CHARLESTON - When Wood Circuit Judge George Hill put his signature on a $107.6 million settlement between a class of Parkersburg-area plaintiffs and DuPont last year, attorney Harry Deitzler knew he had a gold mine on his hands.
Just not the kind most figured.
Rather than become an example of the jackpot justice for which some feel West Virginia has earned a reputation, Deitzler and his co-counsel decided the money would be better spent on the advancement of science instead of attorneys' bank accounts.
He calls the health study that has been created thanks to the settlement "a gold mine of data."
"Typically what happens with a settlement like that is the people split up the money and go home," said Deitzler, of Charleston's Hill, Peterson, Carper, Bee and Deitzler. "I talked it over with the co-counsel, and we didn't want to do that.
"We represented a class of people. We got together and decided to use that money on something that would benefit all of them."
Born was the C8 Health Project, providing extensive physical testing by BrookMar, Inc., of approximately 70,000 individuals who may have been harmed by the releasing of a man-made chemical known as "C8" into the water system.
Approximately $72 million from the settlement has gone to fund the project.
Recently, results were made public that show elevated levels of C8 in the blood of more than 30,000 individuals from West Virginia and Ohio. Those tested lived in the water districts Little Hocking, Lubeck, Belpre, Tuppers Plains, Mason County and Pomeroy.
Deitzler said he has known of those results for a long time, and the most important numbers will come out in January, most likely, when the C8 Health Project will be complete.
"Something of this magnitude has never been done on any population anywhere in the world," Deitzler said.
Each of the 70,000 who were examined had their medical history's reviewed as well, and the tests go well beyond determining C8 levels in the blood.
Whereas past similar medical projects may have relied on a questionnaire to determine a patient's medical history and thereby been subject to human error, Deitzler says this process will provide infallible findings.
Among other things, it may help an individual who is in the beginning stages of a serious illness to be diagnosed before he or she would have been normally.
"That may not mean a lot to 69,000 of the people, but it means a lot to the one," Deitzler said.
The results of the C8 Health Project will be viewed and applied by a panel of three epidemiologists -- Tony Fletcher, David Savitz and Kyle Steemland -- who were approved by the court to conduct a study on the effects C8 may have on a human.

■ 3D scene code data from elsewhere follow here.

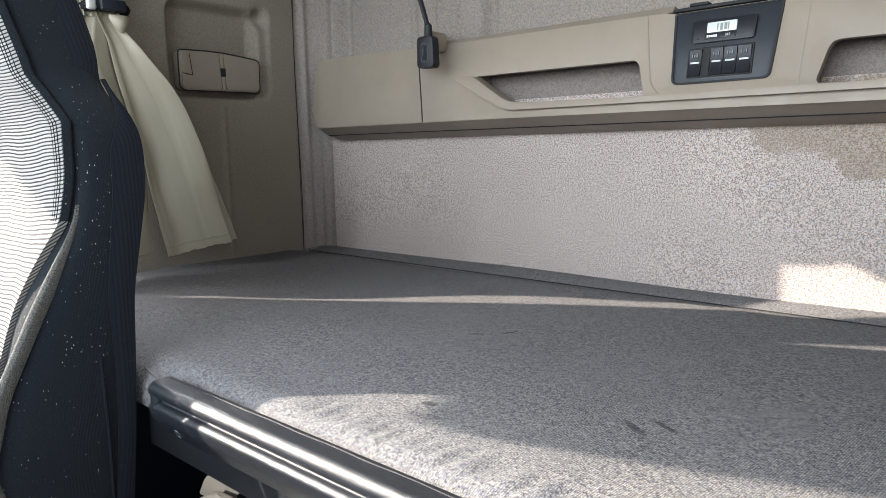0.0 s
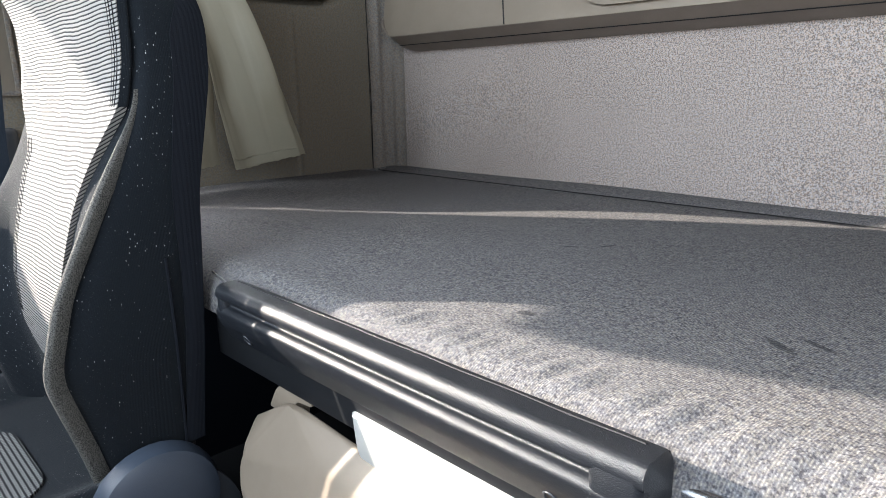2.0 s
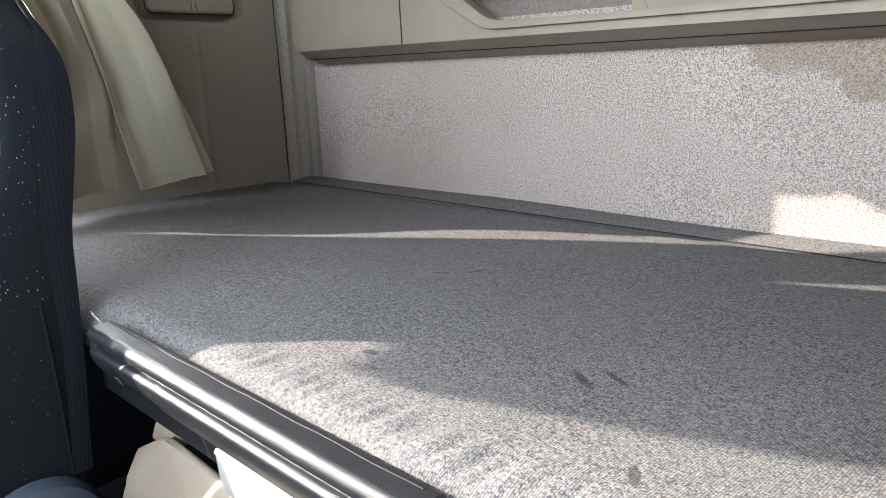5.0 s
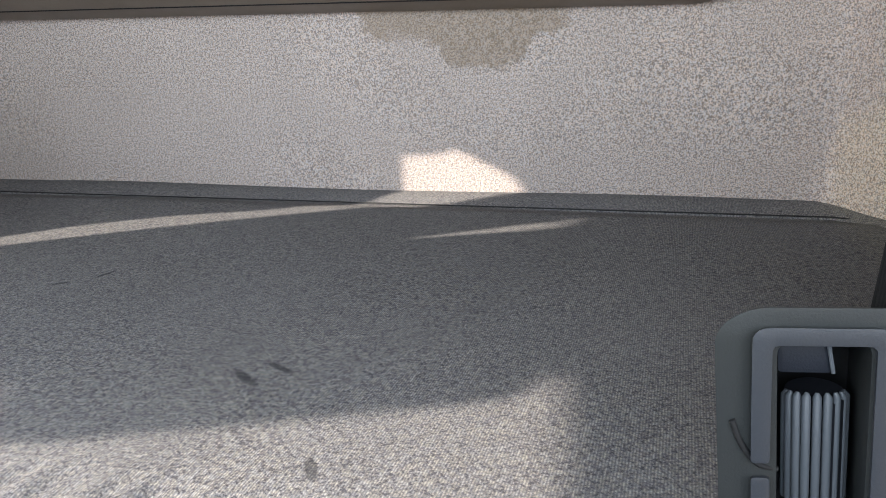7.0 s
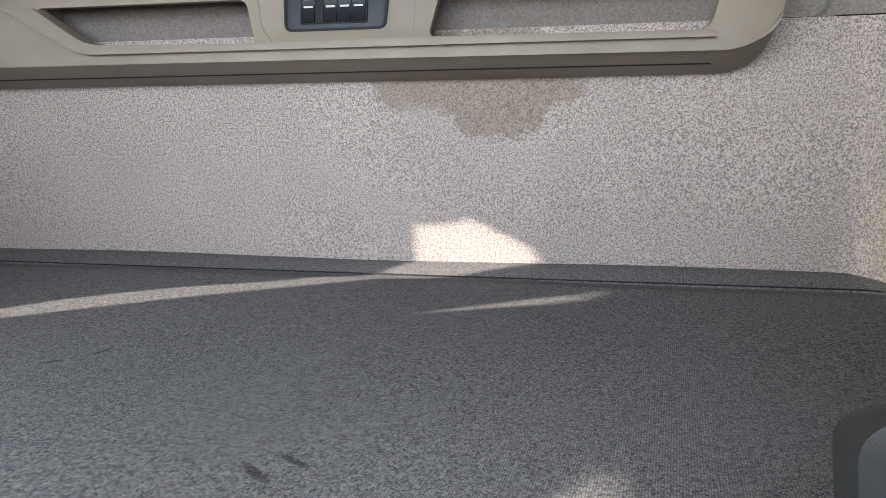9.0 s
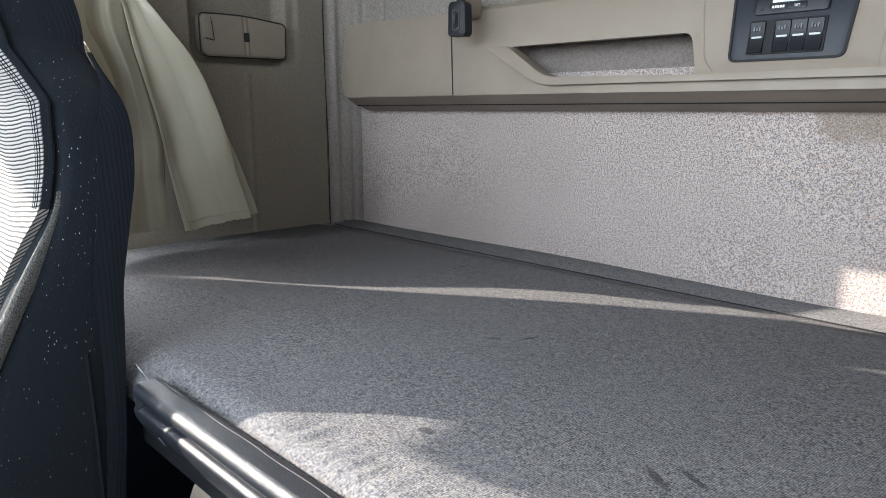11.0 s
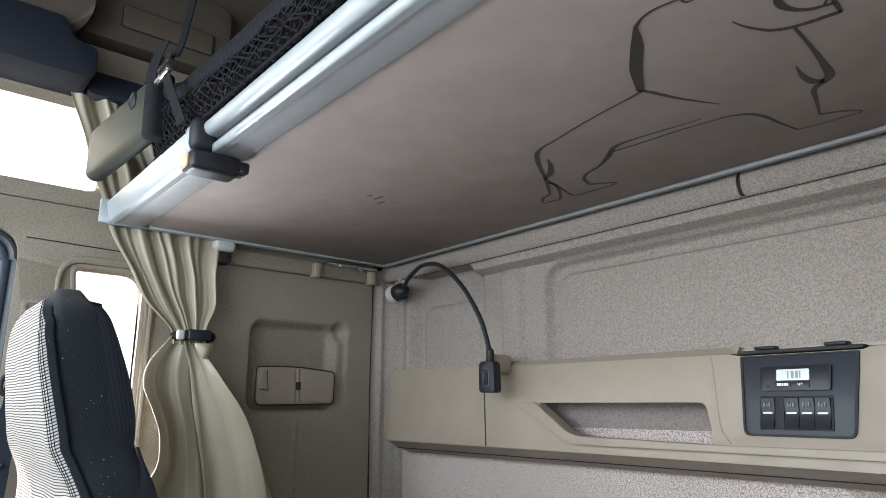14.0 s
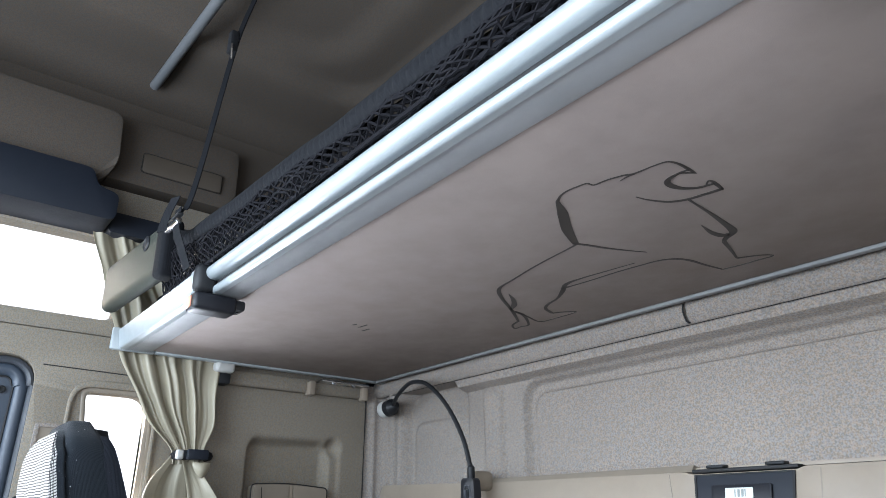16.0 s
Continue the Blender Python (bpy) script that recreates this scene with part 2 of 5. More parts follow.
M["vinyl"] = plastic("taupe_vinyl", (0.268, 0.226, 0.208), 0.6, 0.35, scale=700, wear=0.06, spec=0.2)
M["print"] = principled("dark_print", (0.028, 0.023, 0.020), 0.55)
M["carpet"] = cloth("black_carpet", (0.02, 0.02, 0.022), (0.01, 0.01, 0.011), thread=300)
M["ground"] = plastic("pale_concrete", (0.42, 0.41, 0.39), 0.9, 0.4, scale=60)
M["roof_sheet"] = plastic("grey_roof_sheet", (0.13, 0.16, 0.20), 0.5, 0.1)


def mattress_cloth():
    m = principled("grey_mattress_twill", (0.19, 0.19, 0.20), 1.0, 0, 0.0)
    n = Net(m)
    x, y, z = n.xyz()
    w = n.t.nodes.new("ShaderNodeTexWave")
    n.put(w.inputs["Vector"], n.scaled(1, 1, 1, 0.15))
    w.inputs["Scale"].default_value, w.inputs["Distortion"].default_value = 140, 0.35
    w.inputs["Detail"].default_value = 1.0
    fibre, tuft, cloud = n.noise(450, 1.0, 0.6), n.noise(205, 1.0, 0.5), n.noise(4, 4.0, 0.6)
    both = n.math("ADD", n.math("MULTIPLY", fibre, 0.70), n.math("MULTIPLY", tuft, 0.30))
    c = n.ramp(both, (0.36, (0.058, 0.056, 0.060)), (0.66, (0.31, 0.300, 0.276)), (0.45, (0.140, 0.135, 0.136)), (0.54, (0.200, 0.193, 0.184)))
    tint = n.ramp(n.noise(280, 1.0, 0.5), (0.40, (0.97, 0.99, 1.05)), (0.60, (1.03, 1.0, 0.95)))
    c = n.mix(1.0, c, tint, "MULTIPLY")
    c = n.mix(n.ramp(w.outputs["Fac"], (0.30, 0.0), (0.75, 0.48)), c, (0.070, 0.068, 0.080))
    c = n.mix(n.ramp(cloud, (0.35, 0.0), (0.72, 0.22)), c, (0.18, 0.176, 0.185))
    wob = n.noise(60, 3.0, 0.7)
    mask = None
    for px, py, rx, ry, turn in ((0.045, -0.484, 0.020, 0.0034, 1.2), (0.349, -0.700, 0.026, 0.0062, -0.65), (0.374, -0.678, 0.021, 0.0045, -0.43),
                                 (0.456, -0.811, 0.016, 0.006, -1.1), (0.010, -0.52, 0.012, 0.004, 0.6), (0.499, -0.846, 0.010, 0.005, -1.0),
                                 (0.141, -0.784, 0.012, 0.007, 0.3), (-0.386, -0.465, 0.004, 0.003, 0.0)):
        s = n.spot(x, y, px, py, rx, ry, turn, wob, 0.5, 0.4)
        mask = n.math("MAXIMUM", mask, s) if mask else s
    c = n.mix(n.math("MULTIPLY", mask, 0.62), c, (0.03, 0.03, 0.034))
    n.colour(c)
    n.bump(n.math("ADD", n.math("ADD", fibre, n.math("MULTIPLY", tuft, 0.7)), n.math("MULTIPLY", w.outputs["Fac"], 0.3)), 0.2, 0.0006)
    return m


M["mattress"] = mattress_cloth()


def striped_cloth():
    """Pale seat cloth with thin dark cross lines, broken by short uprights."""
    m = principled("striped_seat_cloth", (0.6, 0.6, 0.58), 0.8, 0, 0.3)
    n = Net(m)
    x, y, z = n.xyz()
    wav = n.math("MULTIPLY", n.noise(14, 2.0), 0.006)
    run = n.math("ADD", n.math("SUBTRACT", z, n.math("MULTIPLY", y, 0.6)), wav)
    line = n.math("FRACT", n.math("MULTIPLY", run, 1 / 0.0047))
    dark = n.ramp(line, (0.0, 1.0), (0.30, 1.0), (0.44, 0.0), (0.92, 0.0))
    n.colour(n.mix(dark, (0.285, 0.275, 0.262), (0.016, 0.016, 0.018)))
    n.bump(n.math("ADD", n.math("SUBTRACT", 1.0, dark), n.noise(800, 2.0)), 0.35, 0.0012)
    return m


M["stripe"] = striped_cloth()


def mesh_cloth():
    """Pale dots woven into dark cloth."""
    m = principled("dotted_seat_cloth", (0.3, 0.3, 0.3), 0.85, 0, 0.2)
    n = Net(m)
    x, y, z = n.xyz()
    a = n.math("FRACT", n.math("MULTIPLY", x, 1 / 0.0055))
    b = n.math("FRACT", n.math("MULTIPLY", y, 1 / 0.0065))
    dot = n.math("MULTIPLY", n.ramp(a, (0.30, 0.0), (0.45, 1.0)), n.ramp(b, (0.30, 0.0), (0.45, 1.0)))
    n.colour(n.mix(dot, (0.02, 0.02, 0.023), (0.30, 0.30, 0.29)))
    n.bump(dot, 0.3, 0.001)
    return m


M["mesh_cloth"] = mesh_cloth()


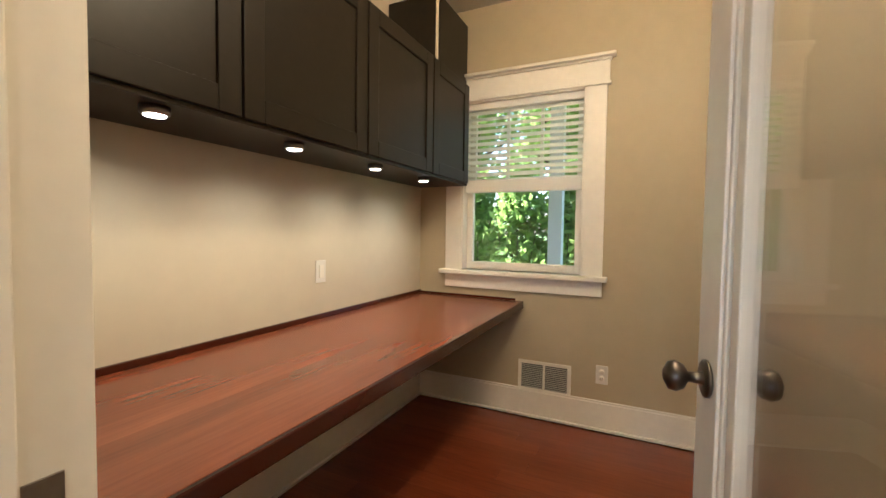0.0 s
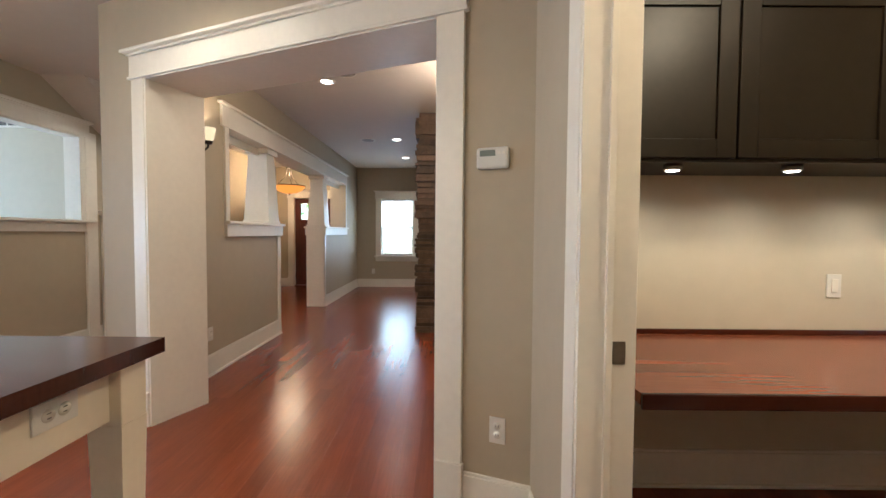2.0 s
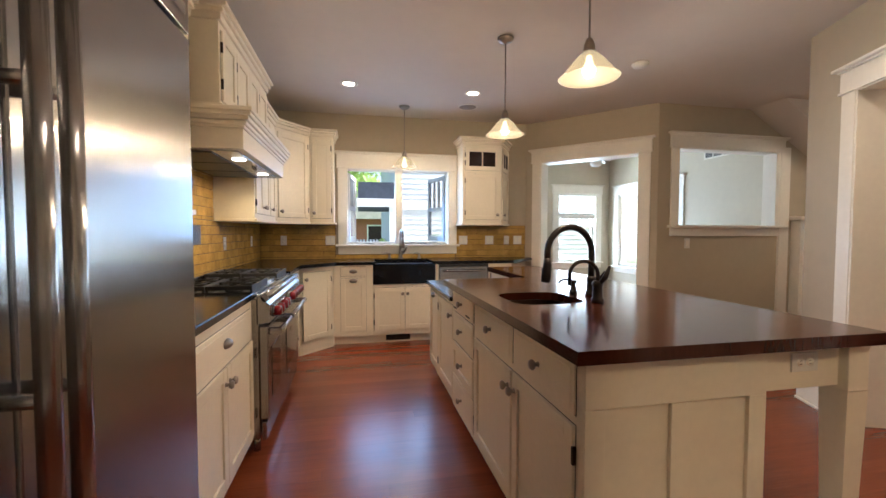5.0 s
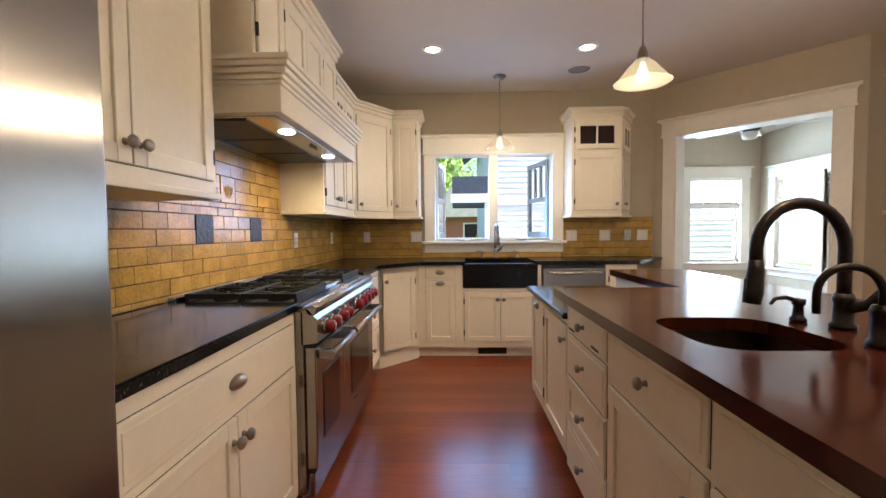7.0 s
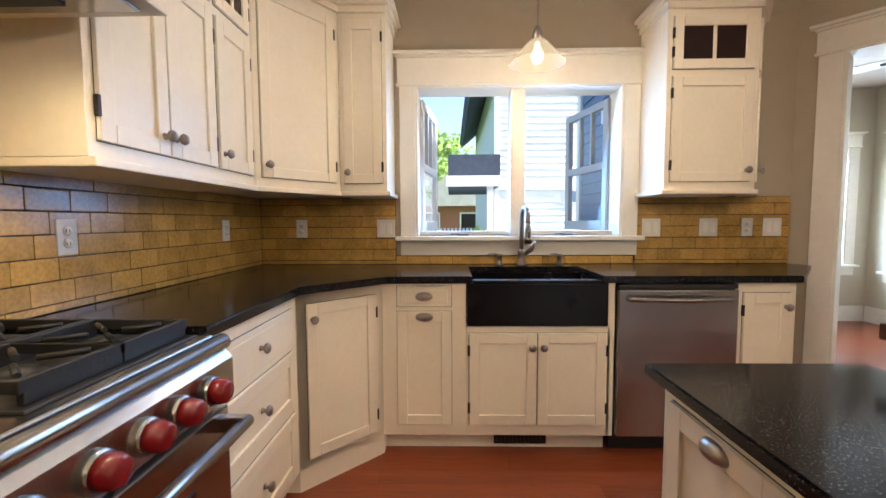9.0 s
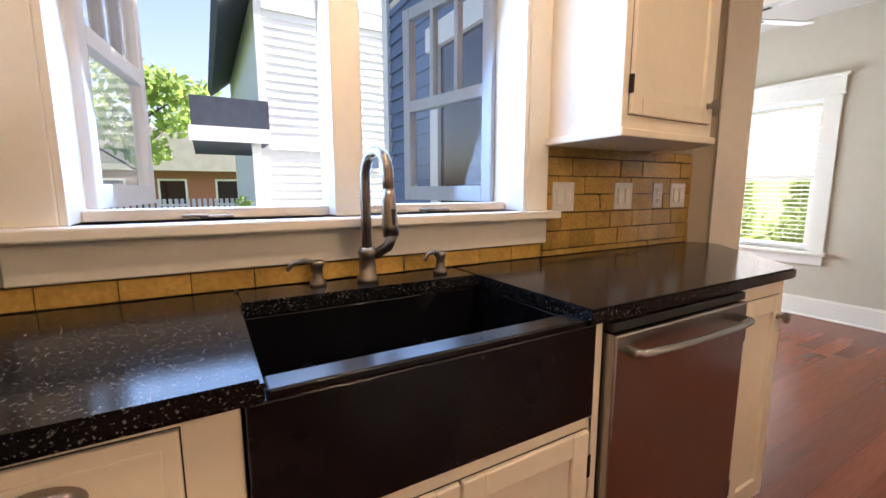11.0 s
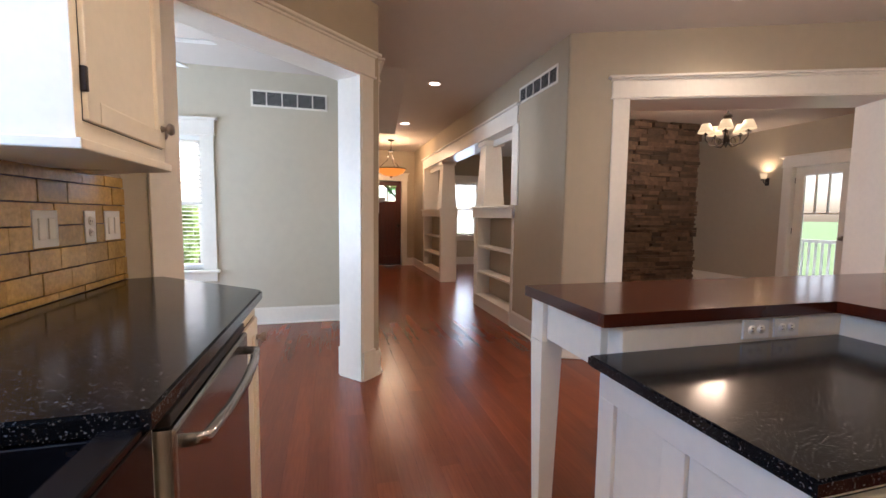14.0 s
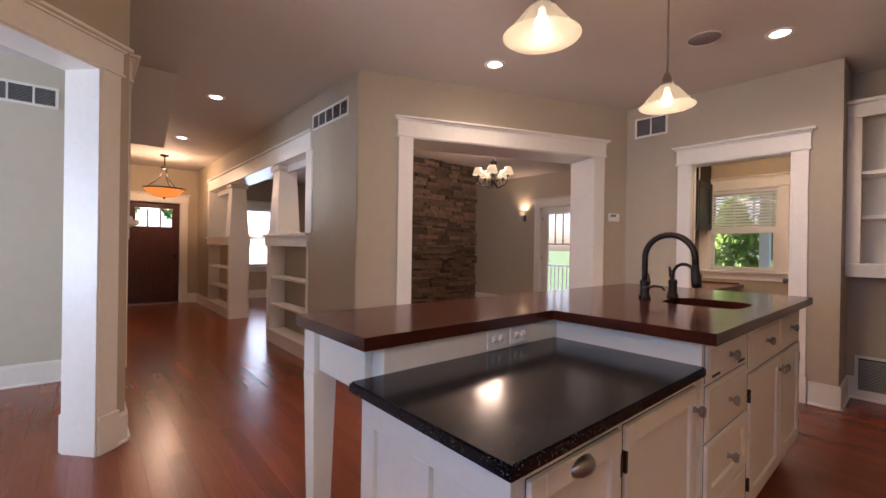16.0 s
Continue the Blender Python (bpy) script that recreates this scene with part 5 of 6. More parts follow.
MS = along(E_X, S_Y + 0.012, 180)
for x, kind, g in ((3.17, "outlet", 1), (2.624, "switch", 2), (0.931, "switch", 2), (0.571, "switch", 2), (0.328, "outlet", 1), (0.171, "switch", 2)):
    plate(MS, E_X - x, 1.17, kind, g)
ME = along(E_X - 0.012, -1.74, -90)
for y in (-3.95, -4.89):
    plate(ME, -1.74 - y, 1.17, "outlet", 1)
plate(M_ARCH, 2.73, 0.395)
plate(along(OFF_W, 0.33, 90), 1.31, 1.0, "switch")
for s in (0.22, 0.42, 0.6):
    plate(along(OFF_W, 0.33, 90), s, 0.52, "outlet" if s != 0.42 else "blank")
plate(M_OFFN, 1.41, 0.345)
plate(M_PASS, 0.40, 1.15, "switch")
plate(along(-1.45, DIN_S, 180), 0.35, 0.36)
plate(M_WEST, 3.1, 0.36)
plate(along(1.73, 0.60, 0), 0.95, 0.36)
# horizontal outlets on the island
for base, s, z, rot in ((along(1.03, -1.11, 180), 0.18, 0.845, 90), (along(1.0985, -3.2, 90), 0.06, 0.871, 90), (along(1.0985, -3.2, 90), 0.19, 0.871, 90)):
    mm = base @ pose(s, 0, z) @ pose(0, 0, 0, 0, rot, 0) @ Matrix.Diagonal((0.9, 1, 0.95, 1))
    plate(mm, 0, 0)

root = thing("thermostat", "white plastic thermostat with a grey screen", "thermostat")
part("case", bx(B(), 2.63, 2.77, -0.03, 0, 1.515, 1.605, M_ARCH, 0.012), PLATE, root)
part("screen", bx(B(), 2.648, 2.715, -0.0315, -0.029, 1.567, 1.592, M_ARCH, 0.001), LCD, root)
for s in (2.732, 2.75):
    part("button", bx(B(), s - 0.006, s + 0.006, -0.032, -0.029, 1.574, 1.584, M_ARCH, 0.001), TRIM, root)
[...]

The chemical has already been linked to health problems in animals.
The science panel's project is required by the terms of the settlement, but the C8 Health Project was not.
"The health project is a gratuitous one," Deitzler said. "The science panel that was created would study with or without the health project. They are funded to do whatever's necessary to complete their study. That's an open-ended part of the settlement."
If C8 is linked to any diseases by the science panel, DuPont will provide up to $235 million in medical monitoring and will not contest general causation between C8 and any such disease in any personal injury claims that class members pursue.
The project may also aid James Peterson, a co-worker of Deitzler's, with a federal class action suit taking place in Iowa. Peterson is a member of the plaintiffs steering committee in the Multi-District Litigation case that stems from the alleged release of C8 from Teflon-coated pans produced by DuPont.
Other injuries, not C8-related, may also "pop up" during the study, Deitzler said, and the information will be shared around the world.
"(The C8 Health Project) is so important because the information will not be held privately, that scientists all over the world will be able to study all of the benefits and information it will have not just to class members, but to humankind in general," Deitzler said.
"It wasn't something that DuPont planned for us to do. "They provided us with the funds."